Our Man In The Field – The Company of Strangers
Rocksnob – 25 September 2020
Adopting the conceit of being an independent correspondent reporting on his travels and the people he’s met. Our Man in the Field is London-based actor/singer-songwriter Alexander Ellis’ debut album, a rather fine set of shuffling, pedal steel coloured Americana pop, occasionally sung in a dreamy falsetto that echoes the mood of the music.
It’s one such that gets the ball rolling with Thin (I Used To Be Bullet Proof), a song about growing older and being gradually worn down (“So come on do your worst/Get it over with/It’s not like I’m the first/Won’t be the last”), moving to the double bass accompanied, huskily sung I’ll Be Gone (Are You On My Side), echoing similar themes as he sings “Leave this game to someone else/Someone younger someone with more sense/Don’t ask me where the years went/I’ve been chasing other men’s dreams” adding “I’m going to cut this old life loose/Tried living it but it’s just no use/Bowing out gracefully/Looks good on you/But it just don’t suit me”.
It’s something to which he returns later on the slow waltzing steel and banjo flavoured It Is What It Is with “Don’t lean on me/I’ve nothing more to give/I’m tired/And I done my last shift…Don’t want to be part of anybody’s/Great plans/I’m happy here/Just as I am”.
Changing tack, the fingerpicked Eleanor’s Song is a simple pledge of devotion (“If you’ve spent your last shiny penny/Far from home and can’t borrow any…you can count on me”) then, by contrast, using his guitar for hand percussion and featuring banjo, Easy Going Smile is a regret-stained break-up number (“Turn away from me and don’t look back/We both know if one of us cracks/The other’s going to fail/Just as fast”).
Shifting from country tones to more of a folk-blues persuasion, the brushed drums moody shuffle Swansong (Don’t Play With Matches) is a cautionary tale about playing the, well, field and seeking greener grass, paraphrasing the quitters never win line with “Cheaters don’t win/Winners don’t cheat”.
It Was Ever So, which premiered here on Folk Radio, actually does come from an real life events and was written in 2014 after he read about the impending closure of Clerkenwell fire station, the oldest operational fire station in Europe, one of ten as part of then Mayor of London Boris Johnson’s cutbacks.

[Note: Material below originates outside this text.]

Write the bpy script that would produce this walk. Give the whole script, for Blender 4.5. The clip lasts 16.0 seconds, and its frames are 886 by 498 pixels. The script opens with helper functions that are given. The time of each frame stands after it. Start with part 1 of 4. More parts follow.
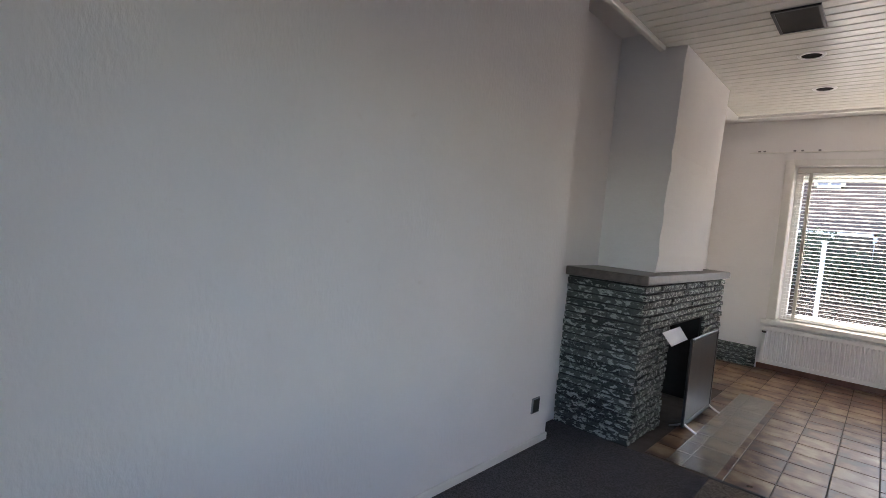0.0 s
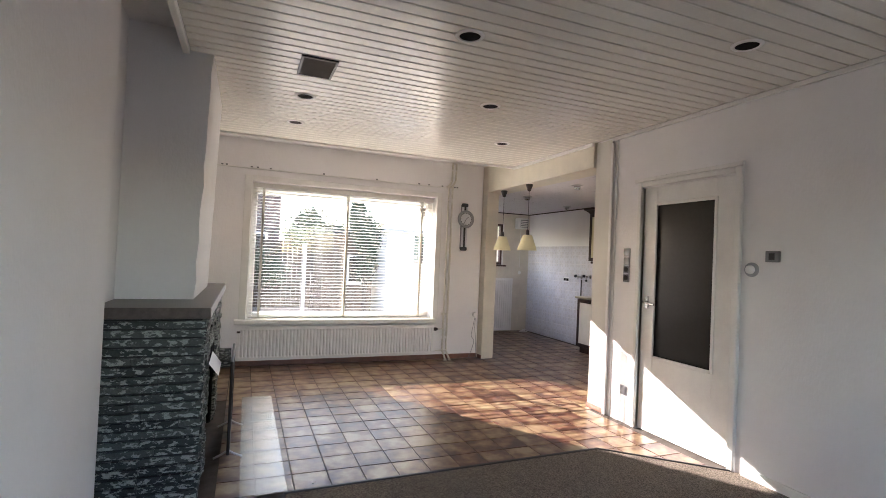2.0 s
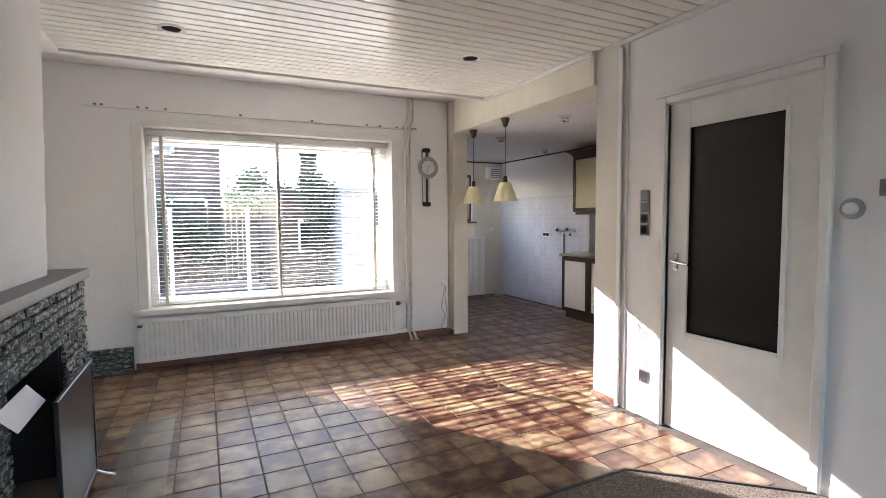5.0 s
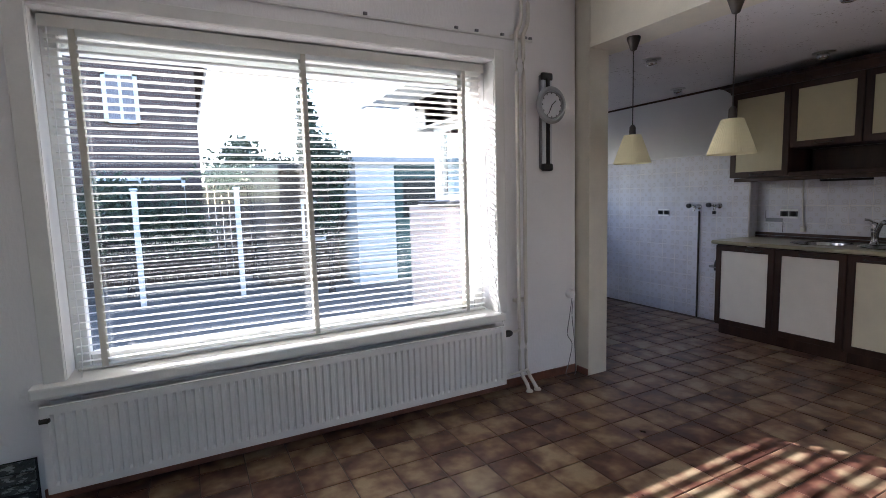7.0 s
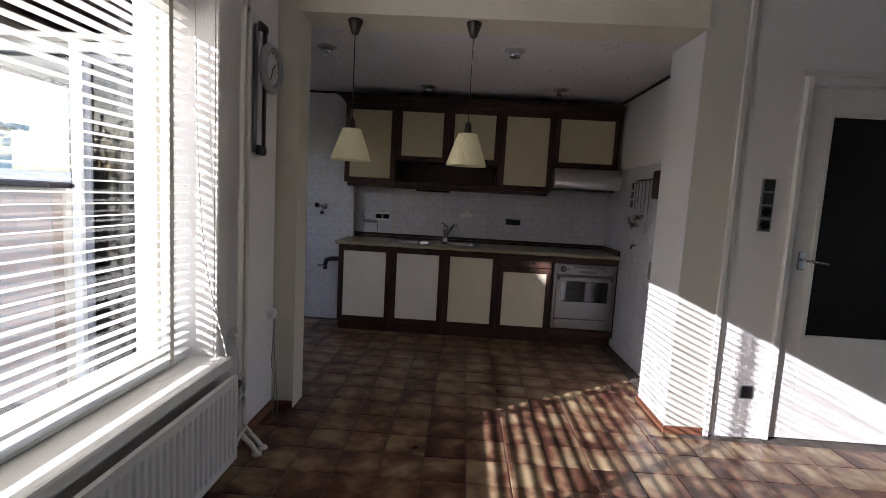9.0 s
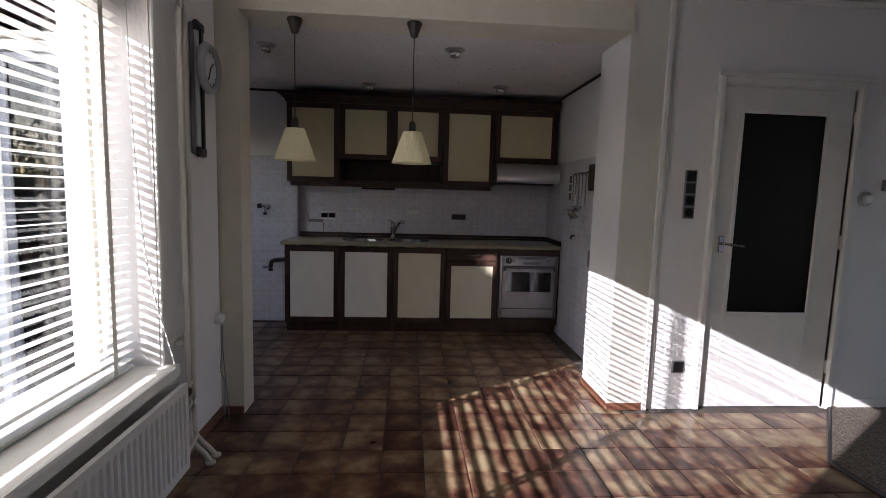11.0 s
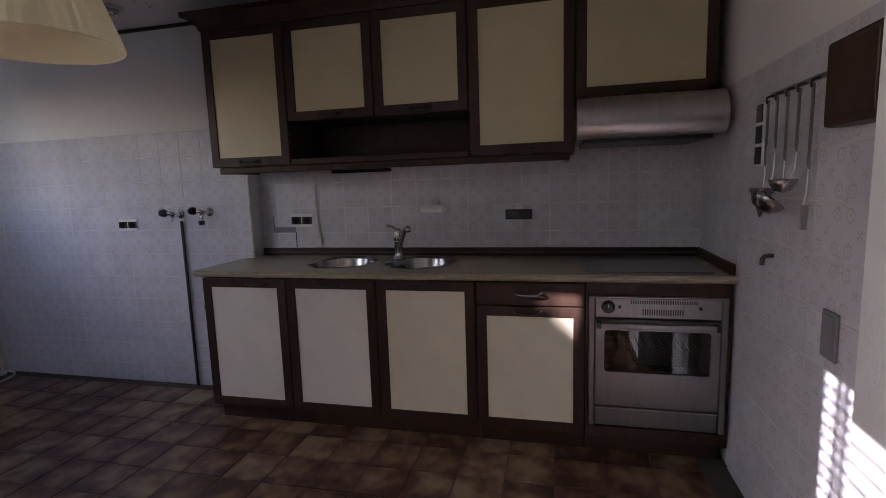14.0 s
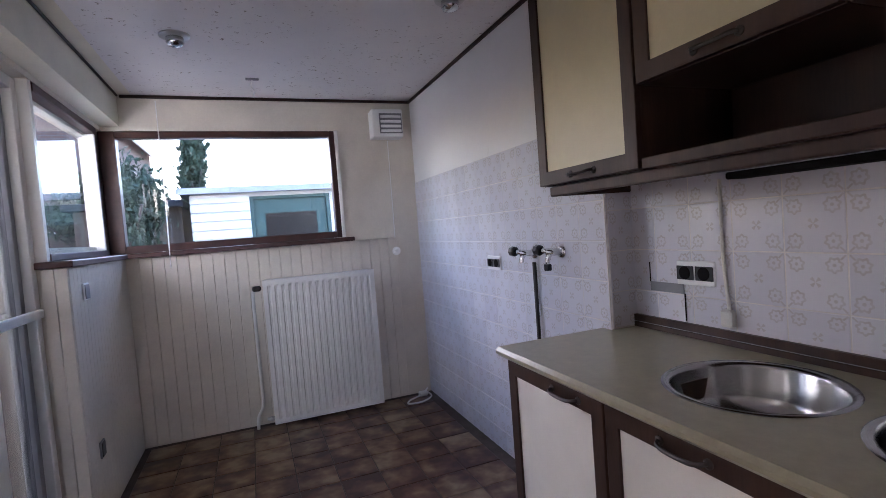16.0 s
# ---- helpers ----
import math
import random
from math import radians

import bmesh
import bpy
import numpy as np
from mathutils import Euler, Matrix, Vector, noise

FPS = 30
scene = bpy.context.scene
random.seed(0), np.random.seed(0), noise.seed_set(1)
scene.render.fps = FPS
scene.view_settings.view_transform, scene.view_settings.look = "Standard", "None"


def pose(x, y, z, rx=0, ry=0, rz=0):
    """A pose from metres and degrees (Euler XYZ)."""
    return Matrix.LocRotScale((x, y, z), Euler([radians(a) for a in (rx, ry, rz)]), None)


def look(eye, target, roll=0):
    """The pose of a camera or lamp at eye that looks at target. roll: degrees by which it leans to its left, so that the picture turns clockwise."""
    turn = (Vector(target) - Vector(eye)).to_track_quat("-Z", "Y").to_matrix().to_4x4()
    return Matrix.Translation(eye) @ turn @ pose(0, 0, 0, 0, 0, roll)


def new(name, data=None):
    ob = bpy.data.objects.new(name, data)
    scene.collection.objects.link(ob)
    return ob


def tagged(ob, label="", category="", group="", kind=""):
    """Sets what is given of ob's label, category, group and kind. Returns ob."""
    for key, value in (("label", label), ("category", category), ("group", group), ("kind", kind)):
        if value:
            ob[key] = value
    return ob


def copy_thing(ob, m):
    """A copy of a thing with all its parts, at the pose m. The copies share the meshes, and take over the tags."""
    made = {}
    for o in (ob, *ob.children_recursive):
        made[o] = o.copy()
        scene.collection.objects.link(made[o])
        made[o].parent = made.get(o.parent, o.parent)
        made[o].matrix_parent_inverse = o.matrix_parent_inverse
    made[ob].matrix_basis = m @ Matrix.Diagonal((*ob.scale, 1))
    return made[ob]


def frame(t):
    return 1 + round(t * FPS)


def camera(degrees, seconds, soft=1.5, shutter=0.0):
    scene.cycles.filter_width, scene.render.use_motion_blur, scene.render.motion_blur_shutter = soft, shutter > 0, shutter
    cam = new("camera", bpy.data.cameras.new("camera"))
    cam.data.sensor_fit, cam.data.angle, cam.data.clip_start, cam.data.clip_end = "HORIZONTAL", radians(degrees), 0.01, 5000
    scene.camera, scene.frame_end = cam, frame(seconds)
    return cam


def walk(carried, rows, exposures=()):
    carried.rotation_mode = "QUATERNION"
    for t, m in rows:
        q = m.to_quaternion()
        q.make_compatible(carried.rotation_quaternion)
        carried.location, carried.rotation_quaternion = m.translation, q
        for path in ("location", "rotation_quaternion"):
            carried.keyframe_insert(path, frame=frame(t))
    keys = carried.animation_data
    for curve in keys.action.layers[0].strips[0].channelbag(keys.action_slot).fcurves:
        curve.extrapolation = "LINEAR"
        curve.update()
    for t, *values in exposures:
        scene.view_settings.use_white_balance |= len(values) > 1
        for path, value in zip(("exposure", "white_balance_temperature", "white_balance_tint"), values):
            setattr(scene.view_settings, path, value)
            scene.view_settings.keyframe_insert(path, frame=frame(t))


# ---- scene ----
# The plan below is drawn in units of S metres.
S = 0.95
cam = camera(84.2, 16.0, 0.85)
PATH = [
    (0, (0.254, 0.328, 1.308), (-1.086, 1.809, 1.201), 5.2),
    (0.5, (-0.193, 0.359, 1.263), (-0.687, 2.297, 1.265), 4.8),
    (1, (-0.474, 0.457, 1.298), (-0.33, 2.452, 1.337), 4.2),
    (1.5, (-0.645, 0.459, 1.344), (-0.032, 2.362, 1.402), 3.4),
    (2, (-0.643, 0.416, 1.424), (0.103, 2.271, 1.46), 2.5),
    (2.5, (-0.61, 0.382, 1.461), (0.172, 2.222, 1.48), 2.1),
    (3, (-0.586, 0.381, 1.458), (0.226, 2.209, 1.451), 1.5),
    (3.2, (-0.571, 0.392, 1.463), (0.255, 2.214, 1.438), 1.2),
    (5.3, (-0.06, 1.9, 1.404), (0.803, 3.698, 1.261), -0.6),
    (5.5, (-0.032, 2.163, 1.412), (0.782, 3.983, 1.257), -0.9),
    (6, (0.085, 2.856, 1.422), (0.829, 4.705, 1.249), -1.6),
    (6.5, (0.022, 3.495, 1.384), (0.787, 5.333, 1.2), -1.9),
    (7, (-0.048, 4.061, 1.38), (0.871, 5.825, 1.167), -1.6),
    (7.5, (-0.12, 4.733, 1.362), (1.054, 6.335, 1.132), -1.1),
    (8, (-0.097, 5.239, 1.355), (1.458, 6.474, 1.111), 0.3),
    (8.5, (-0.127, 5.617, 1.363), (1.747, 6.276, 1.132), 2.2),
    (9, (-0.36, 5.748, 1.374), (1.627, 5.822, 1.163), 3.2),
    (9.2, (-0.38, 5.759, 1.358), (1.609, 5.775, 1.15), 2.8),
    (11.5, (-0.426, 5.767, 1.385), (1.658, 5.587, 1.144), 1.5),
    (12, (-0.228, 5.666, 1.339), (1.851, 5.457, 1.079), 0.9),
    (12.5, (0.331, 5.436, 1.311), (2.403, 5.195, 1.027), 0.3),
    (13, (0.841, 5.168, 1.346), (2.919, 4.988, 1.058), -0.2),
    (13.5, (1.449, 5.013, 1.312), (3.535, 5.078, 1.031), -1.3),
    (14, (2.024, 4.968, 1.338), (4.052, 5.461, 1.061), -1.9),
    (14.5, (2.561, 5.08, 1.288), (4.456, 5.965, 1.048), -2.1),
    (15, (3.001, 5.241, 1.336), (4.614, 6.574, 1.098), -3.4),
    (15.5, (3.283, 5.405, 1.34), (4.441, 7.157, 1.188), -3.4),
    (16, (3.524, 5.365, 1.356), (4.285, 7.325, 1.261), -4.4),
]
SKY, SUN = 0.14, 5.0
EXPOSURES = [(0.0, 3.5, 6350, 23), (1.5, 3.6, 6500, 22), (3.2, 3.7, 6500, 22), (5.5, 3.6, 5900, 20), (7.0, 2.85, 5550, 20), (8.0, 2.55, 5650, 17), (9.0, 2.2, 5750, 20), (11.5, 2.15, 5750, 23), (12.5, 2.25, 5750, 27), (13.5, 2.5, 5850, 31), (14.0, 2.53, 5850, 31), (14.5, 3.02, 5900, 30), (15.0, 3.2, 5750, 29), (16.0, 3.64, 5600, 28)]
walk(cam, [(t, look(Vector(eye) * S, Vector(target) * S, roll)) for t, eye, target, roll in PATH], EXPOSURES)

# ---- light ----
SUN_WAY = Vector((0.665, -1.0, -0.455))
world = bpy.data.worlds.new("world")
scene.world = world
world.use_nodes = True
wn = world.node_tree.nodes
sky = wn.new("ShaderNodeTexSky")
sky.sky_type = "NISHITA"
sky.sun_disc = False
sky.sun_elevation = math.atan2(0.455, math.hypot(0.665, 1.0))
sky.sun_rotation = math.atan2(-0.665, 1.0)
wn["Background"].inputs["Strength"].default_value = SKY
world.node_tree.links.new(sky.outputs["Color"], wn["Background"].inputs["Color"])
sun_data = bpy.data.lights.new("sun", "SUN")
sun_data.energy, sun_data.angle, sun_data.color = SUN, radians(0.5), (1.0, 0.94, 0.85)
sun = new("sun", sun_data)
sun.matrix_world = look((0, 0, 0), SUN_WAY)
sun.location = (-20, 40, 20)

# ---- materials ----
def node_material(name, rough=0.5, metal=0.0, spec=0.5):
    m = bpy.data.materials.new(name)
    m.use_nodes = True
    nt = m.node_tree
    b = nt.nodes["Principled BSDF"]
    b.inputs["Roughness"].default_value = rough
    b.inputs["Metallic"].default_value = metal
    b.inputs["Specular IOR Level"].default_value = spec
    return m, nt, b


def node(nt, kind, links=(), **values):
    n = nt.nodes.new(kind)
    for key, value in values.items():
        if key.startswith("i_"):
            k = key[2:]
            n.inputs[int(k) if k.isdigit() else k.replace("_", " ")].default_value = value
        elif key == "operation":
            n.operation = value
        elif key == "data_type":
            n.data_type = value
        elif key == "blend_type":
            n.blend_type = value
        elif key == "bands_direction":
            n.bands_direction = value
    for src, dst in links:
        nt.links.new(src, n.inputs[dst])
    return n


def ramp(nt, fac, stops):
    n = nt.nodes.new("ShaderNodeValToRGB")
    e = n.color_ramp.elements
    while len(e) < len(stops):
        e.new(0.5)
    for el, (p, c) in zip(e, stops):
        el.position, el.color = p, (*c, 1)
    nt.links.new(fac, n.inputs["Fac"])
    return n.outputs["Color"]


def coords(nt, scale=(1, 1, 1), turn=(0, 0, 0)):
    tc = nt.nodes.new("ShaderNodeTexCoord")
    mp = nt.nodes.new("ShaderNodeMapping")
    mp.inputs["Scale"].default_value = scale
    mp.inputs["Rotation"].default_value = turn
    nt.links.new(tc.outputs["Object"], mp.inputs["Vector"])
    return mp.outputs["Vector"]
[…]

It’s sung in the voice of one of the long-serving firemen being made redundant (“They wrote me to tell me it was done”) and leaving for the last time to become “just a man/And you must get by any way you can”.
Another sad slow waltz Stick Around again speaks of world weariness in another break-up scenario (“Was not so long ago/We were standing here/You had that fire in your belly/And I had only fear/Well now we’re back in that exact same place/And I can see that look/Hanging on your face”) and clearly shows a strong Van Morrison influence.
Heading into the final stretch, Pockets is an itchingly fingerpicked number that again has a seam of Celtic soul, this time however, for a rather more positive, supportive relationship (“Now we’ve found each other we’ll be fine/We don’t have an awful lot/But we only need what we’ve got/I’ll have some of yours and you’ll have mine”). There’s more restrained fingerpicking on the penultimate upbeat Don’t Speak which conjures Loudon Wainwright III (“Keep your mind on the road ahead/Don’t let it wander anywhere else instead/And forget about what we’ve done/Just keep thinking of what’s to come”), ending with the five-minute harmonica blowing blues I Like You So I’ll Kill You Last, a line borrowed from Andrea Arnold’s film Fish Tank and which, probably explaining why it’s musically different to everything else here, was written for the end credits of Grind, a short by director Ed Scott-Clarke in which he also plays a depressed and unemployed individual. Most definitely an album to be mentioned in despatches.